Since that first job, I have never questioned my ability to work and contribute to an employer’s mission. The nonprofit hired me full time after I graduated from college and I have worked continuously since then for a variety of employers. My skills grew from experience and a graduate education (earned while working full time!), as did my level of responsibility and professional reputation.
I’m an active member and past leader of a local professional organization for my industry (public relations and communications). And I am always interested in learning and developing my skills.
The Realities of Working with a Disability
I can’t say it is always easy working with my disability. I know that I have not been hired because people saw my disability as an obstacle to employment rather than as an asset. I sometimes struggle with my health, related to my disability, but have been fortunate to have employers and supervisors who supported me because they knew my value.

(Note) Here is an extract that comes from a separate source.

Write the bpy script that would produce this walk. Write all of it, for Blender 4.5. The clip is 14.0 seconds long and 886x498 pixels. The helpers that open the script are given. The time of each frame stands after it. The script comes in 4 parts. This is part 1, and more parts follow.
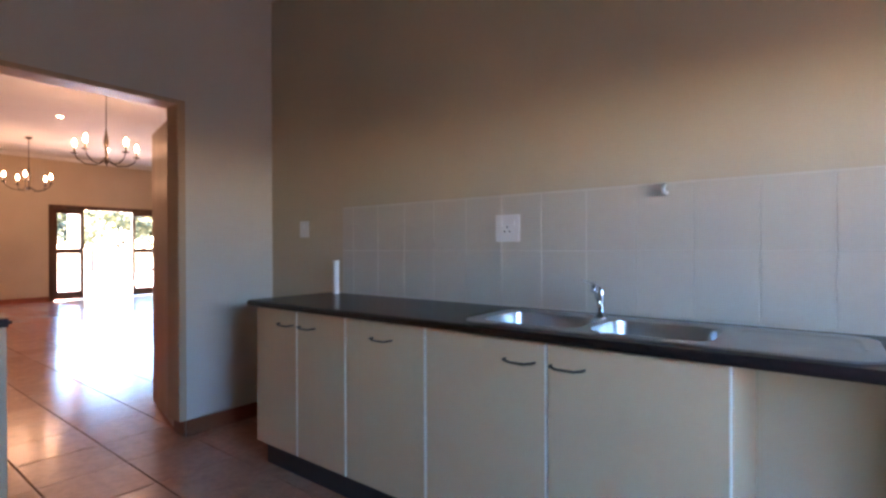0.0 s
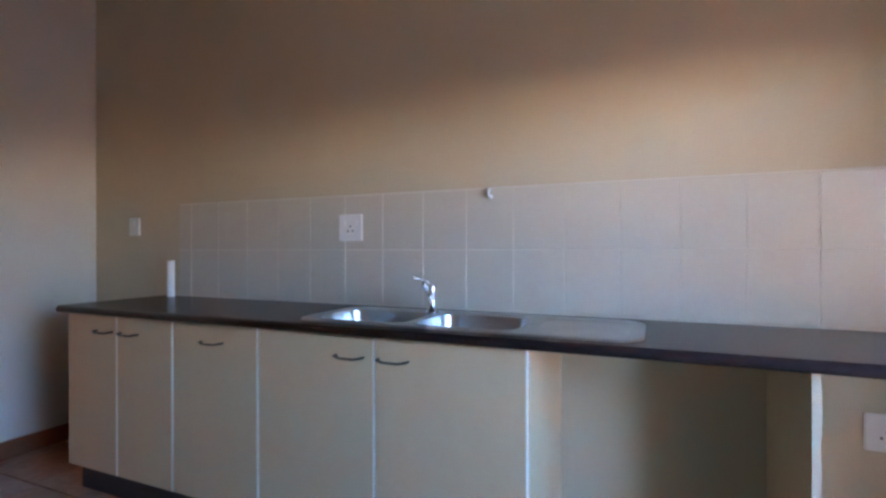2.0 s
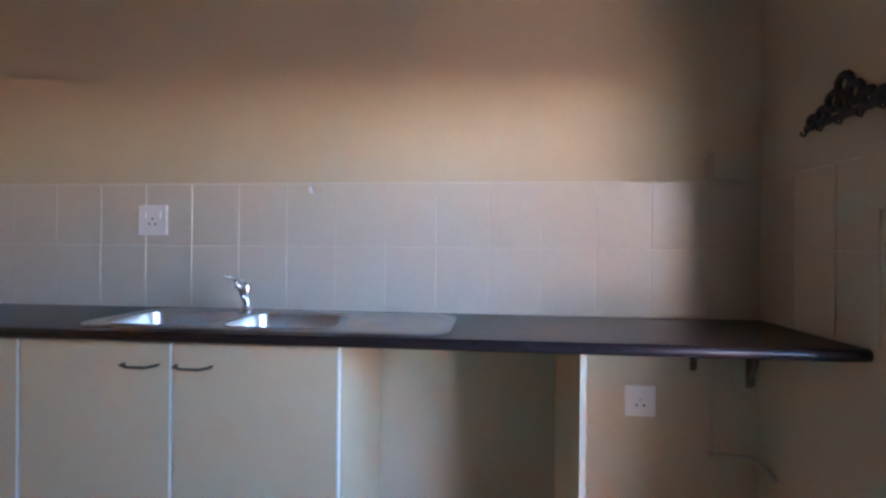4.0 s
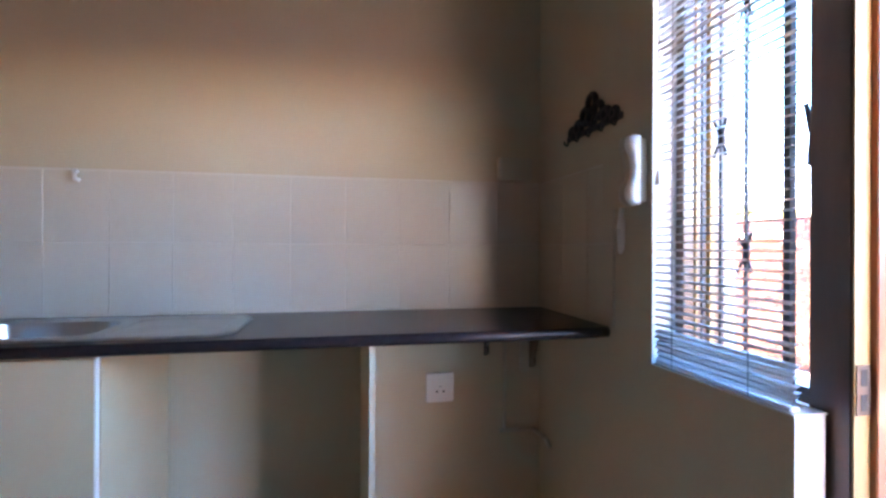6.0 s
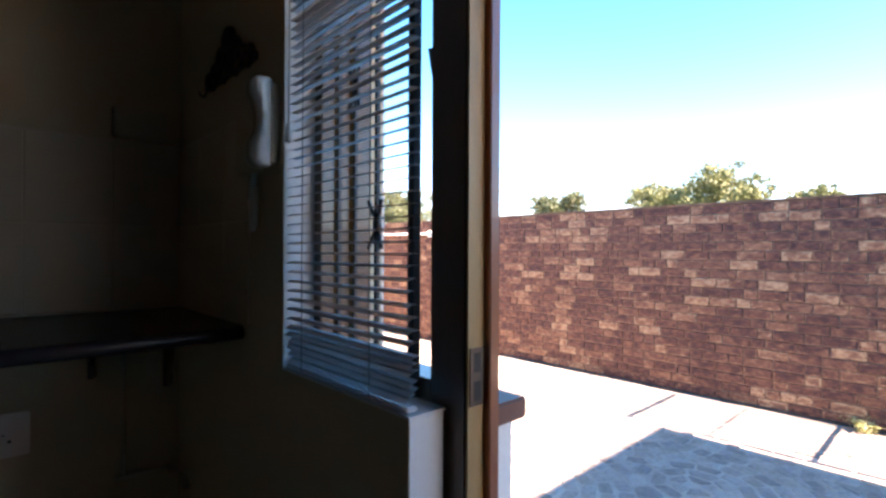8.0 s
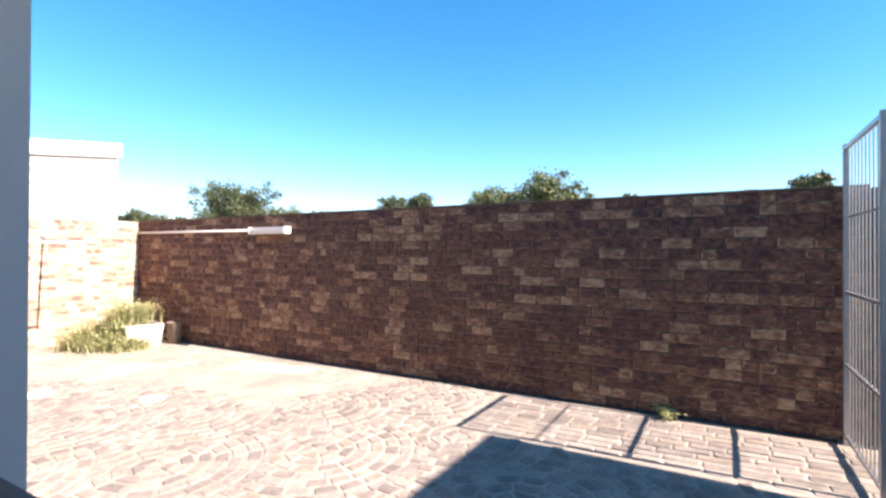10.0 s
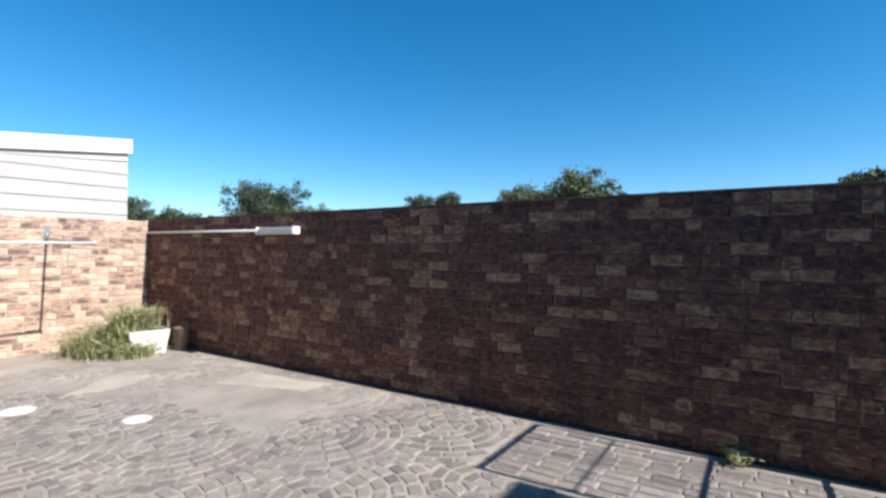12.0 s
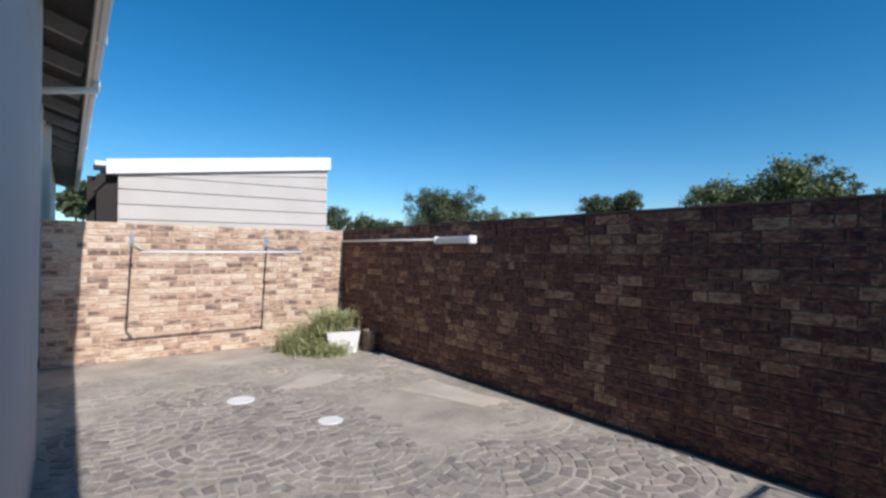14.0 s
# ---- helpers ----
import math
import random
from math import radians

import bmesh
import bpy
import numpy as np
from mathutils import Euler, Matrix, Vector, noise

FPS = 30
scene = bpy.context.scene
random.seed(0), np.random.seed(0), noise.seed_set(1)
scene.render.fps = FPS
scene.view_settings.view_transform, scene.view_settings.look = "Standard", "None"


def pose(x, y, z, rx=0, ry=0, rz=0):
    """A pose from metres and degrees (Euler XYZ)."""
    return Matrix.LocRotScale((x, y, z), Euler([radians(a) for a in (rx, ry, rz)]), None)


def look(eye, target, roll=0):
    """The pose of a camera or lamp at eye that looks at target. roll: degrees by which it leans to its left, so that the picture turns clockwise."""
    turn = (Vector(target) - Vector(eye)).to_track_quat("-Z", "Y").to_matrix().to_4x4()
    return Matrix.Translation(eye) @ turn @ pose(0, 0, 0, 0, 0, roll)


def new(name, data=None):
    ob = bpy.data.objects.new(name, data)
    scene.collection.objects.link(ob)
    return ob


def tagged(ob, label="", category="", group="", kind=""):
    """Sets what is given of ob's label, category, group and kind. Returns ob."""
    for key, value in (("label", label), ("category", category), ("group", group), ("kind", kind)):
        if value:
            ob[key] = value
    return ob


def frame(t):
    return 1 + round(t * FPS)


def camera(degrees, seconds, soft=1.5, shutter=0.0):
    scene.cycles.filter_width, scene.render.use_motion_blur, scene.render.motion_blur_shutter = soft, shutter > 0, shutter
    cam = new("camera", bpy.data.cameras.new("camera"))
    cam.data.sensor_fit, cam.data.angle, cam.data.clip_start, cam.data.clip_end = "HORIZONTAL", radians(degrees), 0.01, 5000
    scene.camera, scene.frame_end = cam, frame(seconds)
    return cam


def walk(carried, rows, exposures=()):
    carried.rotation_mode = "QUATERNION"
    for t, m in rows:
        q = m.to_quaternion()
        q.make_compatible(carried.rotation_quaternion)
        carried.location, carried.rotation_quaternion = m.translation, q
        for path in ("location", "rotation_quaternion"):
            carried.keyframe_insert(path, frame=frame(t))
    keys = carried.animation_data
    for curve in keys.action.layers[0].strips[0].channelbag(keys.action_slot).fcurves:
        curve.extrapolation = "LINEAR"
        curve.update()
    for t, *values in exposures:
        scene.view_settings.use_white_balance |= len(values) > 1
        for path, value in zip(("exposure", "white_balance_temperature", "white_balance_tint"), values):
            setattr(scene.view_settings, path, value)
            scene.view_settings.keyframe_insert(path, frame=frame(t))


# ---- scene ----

I believe my disability brings many qualities that employers need. I can often bring a different perspective to looking at and solving a problem because of my disability. This is a skill I use every day in my personal life!
Several employers have appreciated my tenacity. I just don’t give up. I’ve learned to hang in there and keep trying--that is how many accomplishments are achieved in work and life.
Perhaps most importantly I have learned to appreciate the little things and live life with a smile. Through my personal challenges, I know a bad day will end and that little victories can feel huge.
Why Employers Need to Hire More People with Disabilities
In many ways, hiring people with disabilities is one of the last barriers standing for an inclusive society for all. Only 30 percent of people with disabilities are currently employed, compared to 70 percent of people without disabilities. If we can learn to appreciate the unique skills of people with a variety of disabilities, we will finally be tapping into the widest talent pool available.
Since the passage of the Americans with Disabilities Act when I was a teenager, I’ve witnessed a lot of change towards the inclusion of people with disabilities. Our communities and transportation are now widely expected to be accessible and available to all.
Now it is time for our workplaces. I don’t say this just because it is the right thing to do (yet it is). I say this because it is the smart thing for us to do. If we really want to create, build, and develop then we need the full scope of talent--including people with disabilities.